You could be forgiven for thinking Olympic and professional athletes have perfect bodies—perfectly aligned, perfectly conditioned, and perfectly balanced. I used to believe that too. But when I was a young therapist working in the NHL with the Vancouver Canucks, I learned otherwise.
Promising rookie and first-round draft pick Jason Herter was a record-setting defenceman in university—a generational talent. Yet a severe pelvic torsion and the compensation patterns it created helped trigger a sports hernia problem that kept him off the ice and effectively ended what should have been a remarkable career.
That experience taught me something that still surprises people: elite athletes don’t break down because they’re weak. They break down because their bodies are fighting themselves.
THE HIDDEN FLAW IN MODERN “INJURY PREVENTION”
In sport, we’re trained to respect outputs: speed, strength, skill, tolerance, work ethic. That’s why athletic bodies can fool clinicians. They don’t look fragile. They look resilient.
But performance is not the same as capacity.
Capacity is the quiet bandwidth beneath the surface: the margin the nervous system relies on to manage threat, organize alignment, coordinate breath mechanics, distribute load, and absorb the normal friction of training and life. An athlete can keep producing even as that bandwidth shrinks, right up until the system can’t afford its strategy anymore.
Strength and conditioning builds capacity in obvious ways. But alignment—how the body organizes itself against gravity—is what determines whether that capacity can be expressed efficiently, or whether it leaks away through compensation.
When alignment is off, every stride, pivot, jump, and lift subtly increases mechanical friction within the system. Over time, that friction becomes tendon irritation, joint overload, and eventually, injury. Many programs try to solve that by building a bigger engine e.g. by getting stronger, faster, and more powerful. Even when “injury prevention” includes balance drills, bands, and stability tools, it’s often lipstick on a pig if the underlying alignment problem remains unsolved.
WHY RUNNERS’ KNEES AND FEET KEEP BREAKING DOWN
Many IMPACT readers are runners, so let’s make this practical.
Chronic knee and foot problems such as runner’s knee that keeps returning, plantar fascia that never fully settles, Achilles flare-ups that show up the moment mileage climbs are often the body complaining about imbalance, not a lack of grit or fitness. Yes, many runners have less-than-ideal form, and coaching matters. Smarter training loads matter. But there’s a ceiling to how much “form” can fix if the structure underneath is crooked.
Two common culprits show up again and again:
Pelvic asymmetry.
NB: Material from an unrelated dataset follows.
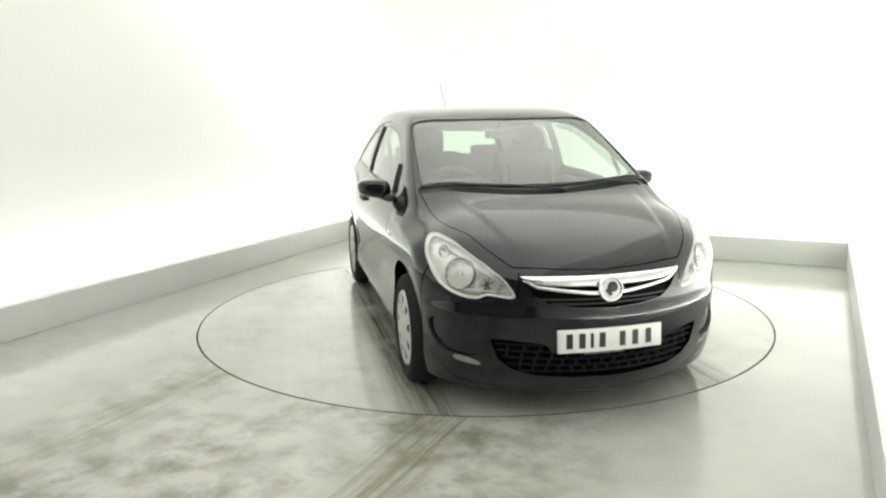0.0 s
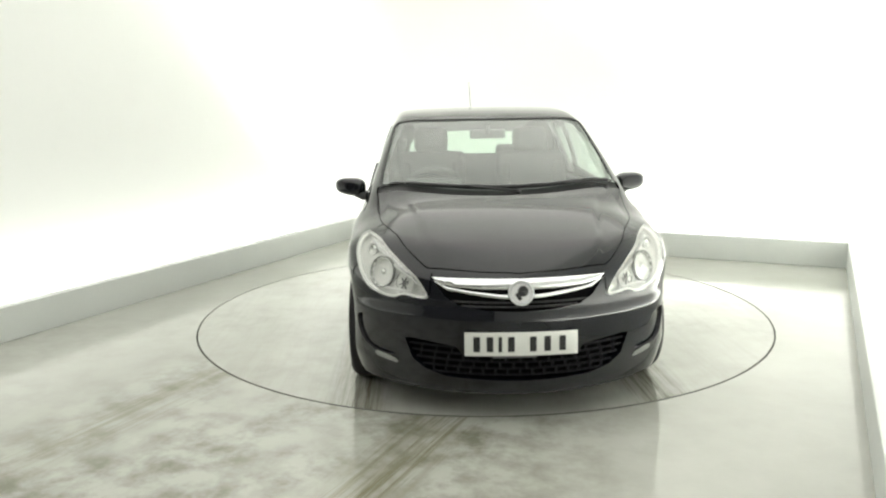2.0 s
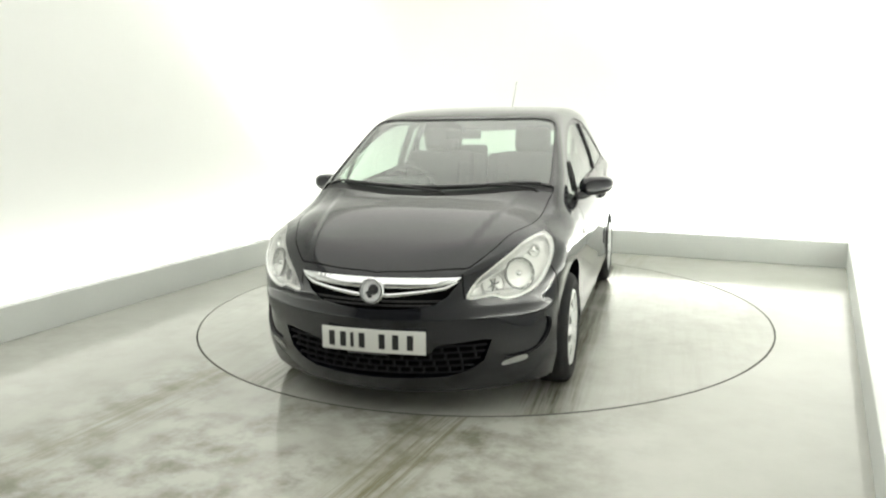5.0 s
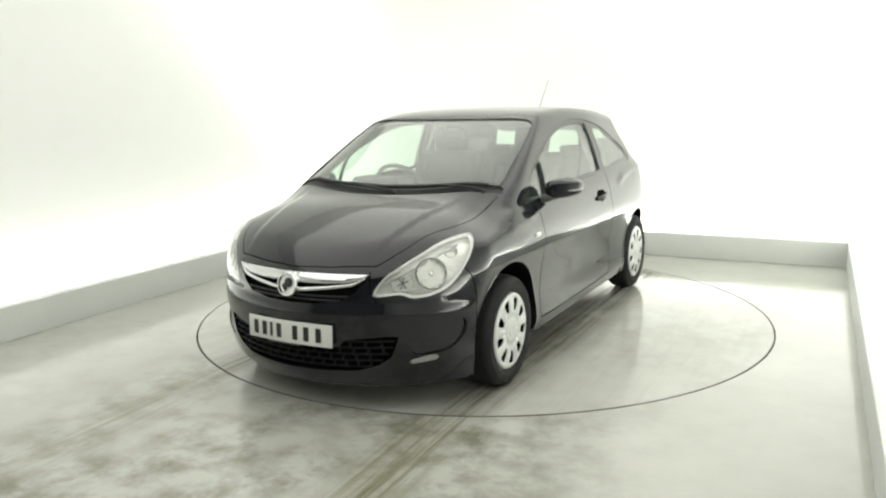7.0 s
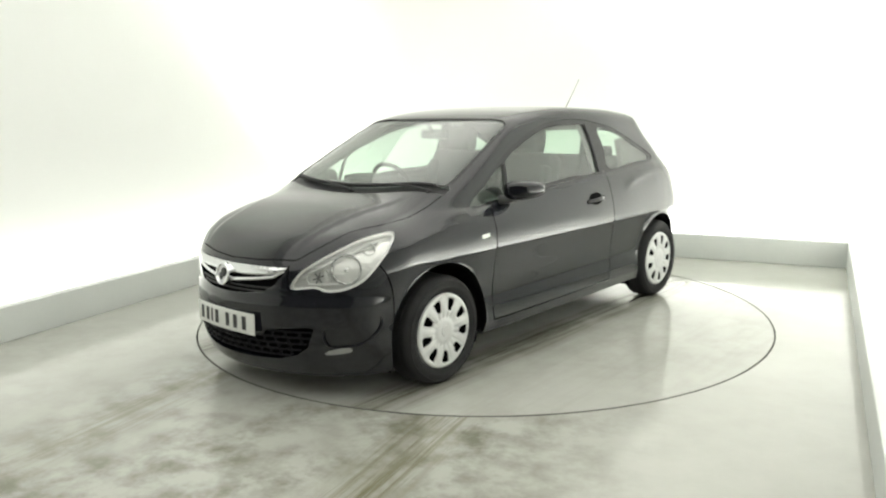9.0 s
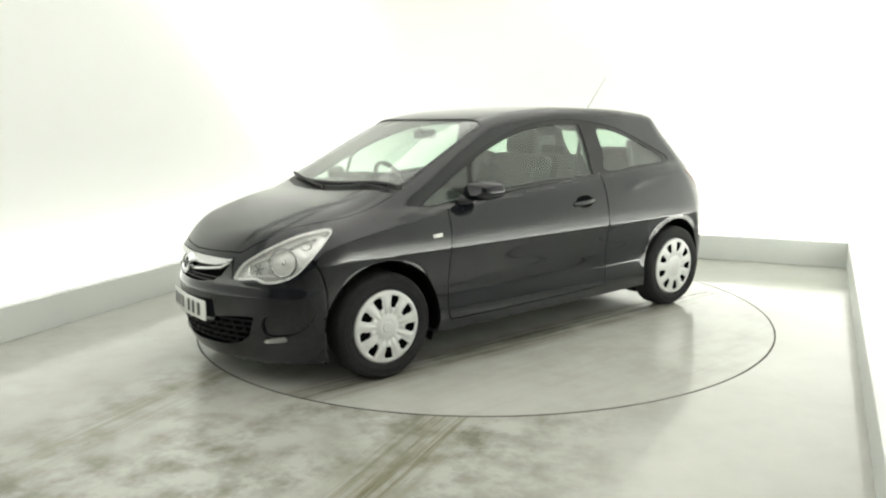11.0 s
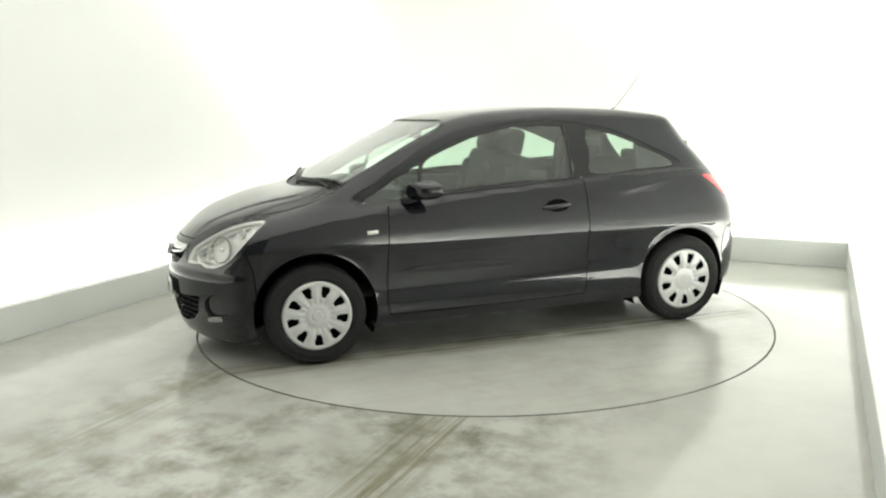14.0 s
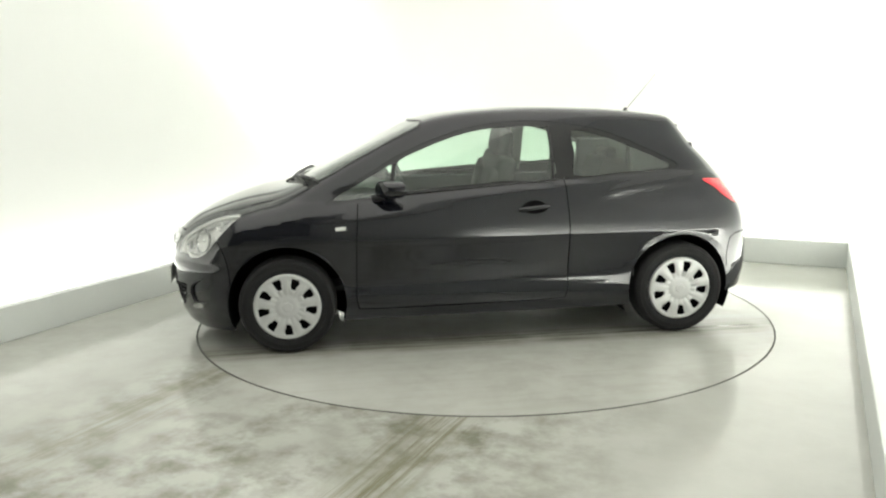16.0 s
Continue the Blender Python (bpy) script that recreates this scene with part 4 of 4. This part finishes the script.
def build_front(car, skin):
    # number plate with its figures as plain bars
    m = pose(2.079, 0, 0.408, 0, -2, 0)

    def bowed(wide, high, y, lift, deep, r):
        """A little plate that follows the bumper's bow."""
        bm = bmesh.new()
        box(bm, (deep, wide, high), Matrix.Translation((lift, y, 0)), r, 2)
        if wide > 0.3:
            for k in range(1, 12):
                bmesh.ops.bisect_plane(bm, geom=bm.verts[:] + bm.edges[:] + bm.faces[:], plane_co=(0, y + wide * (k / 12 - 0.5), 0), plane_no=(0, 1, 0))
        for v in bm.verts:
            v.co.x -= 0.30 * v.co.y**2
        bmesh.ops.transform(bm, matrix=m, verts=bm.verts)
        return bm
    plate = part("number_plate", bowed(0.520, 0.111, 0, 0, 0.008, 0.003), PLATE_WHITE, car, "white number plate with black bars", smooth=40)
    for y in (0.205, 0.145, 0.098, 0.048, -0.052, -0.118, -0.188):
        part("plate_bar", bowed(0.016 if y == 0.098 else 0.030, 0.070, -y, 0.0045, 0.003, 0.0008), PLATE_BLACK, plate)
    bm = bmesh.new()
    box(bm, (0.03, 0.20, 0.014), pose(2.056, -0.03, 0.345), 0.004)
    part("plate_bracket", bm, SATIN, car, "grey plate holder edge", smooth=40)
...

A rotated or tilted pelvis changes how the hip socket meets the femur. One side becomes a little better at driving, the other a little better at stabilizing. The runner may not notice at first—output can stay high—but the cost rises quietly. The knee and foot often become the “complaint department” because they’re forced to manage shock absorption and alignment at the same time.
Tibial torsion and foot mechanics. If the lower leg and foot are turned out, the knee often dives inward to find stability, especially under fatigue. That increases stress through the patellofemoral joint, the IT band, and the tissues around the ankle and arch. You can cue “knees track over toes” all day long but no amount of coaching permanently fixes a twisted lower leg or a foot that
can’t load well. The body will revert the moment speed, hills, or distance demand real output.
This is the athlete’s paradox in running clothes: strong bodies can compensate so well that they delay obvious warning signs. Early on, the first signals may be subtle — a stride that feels “off,”
asymmetrical fatigue, slower recovery. Pain often arrives later, and sometimes abruptly.
THE FERRARI PROBLEM
Think of it this way: even a Ferrari can need a wheel alignment. You can tune the engine, fill the tank, and adjust the steering—but if the wheels are crooked or the frame is bent, you’ll still burn through tires. And with a more powerful engine, the eventual disaster is likely to be nasty. The same is true for the human body. You can’t out-train a structural imbalance.
THE MORAL OF THE STORY
The moral is simple: strength and conditioning builds capacity, but alignment builds resilience. Until an athlete’s body is truly organized against gravity—from teeth to toes—every sprint, lift, or stride is performed on borrowed time. Injury prevention must evolve beyond isolated muscles and energy systems to include the deeper mechanics of posture, alignment, and neuromuscular balance. Because those deeper mechanics determine whether an athlete’s horsepower turns into performance or breakdown.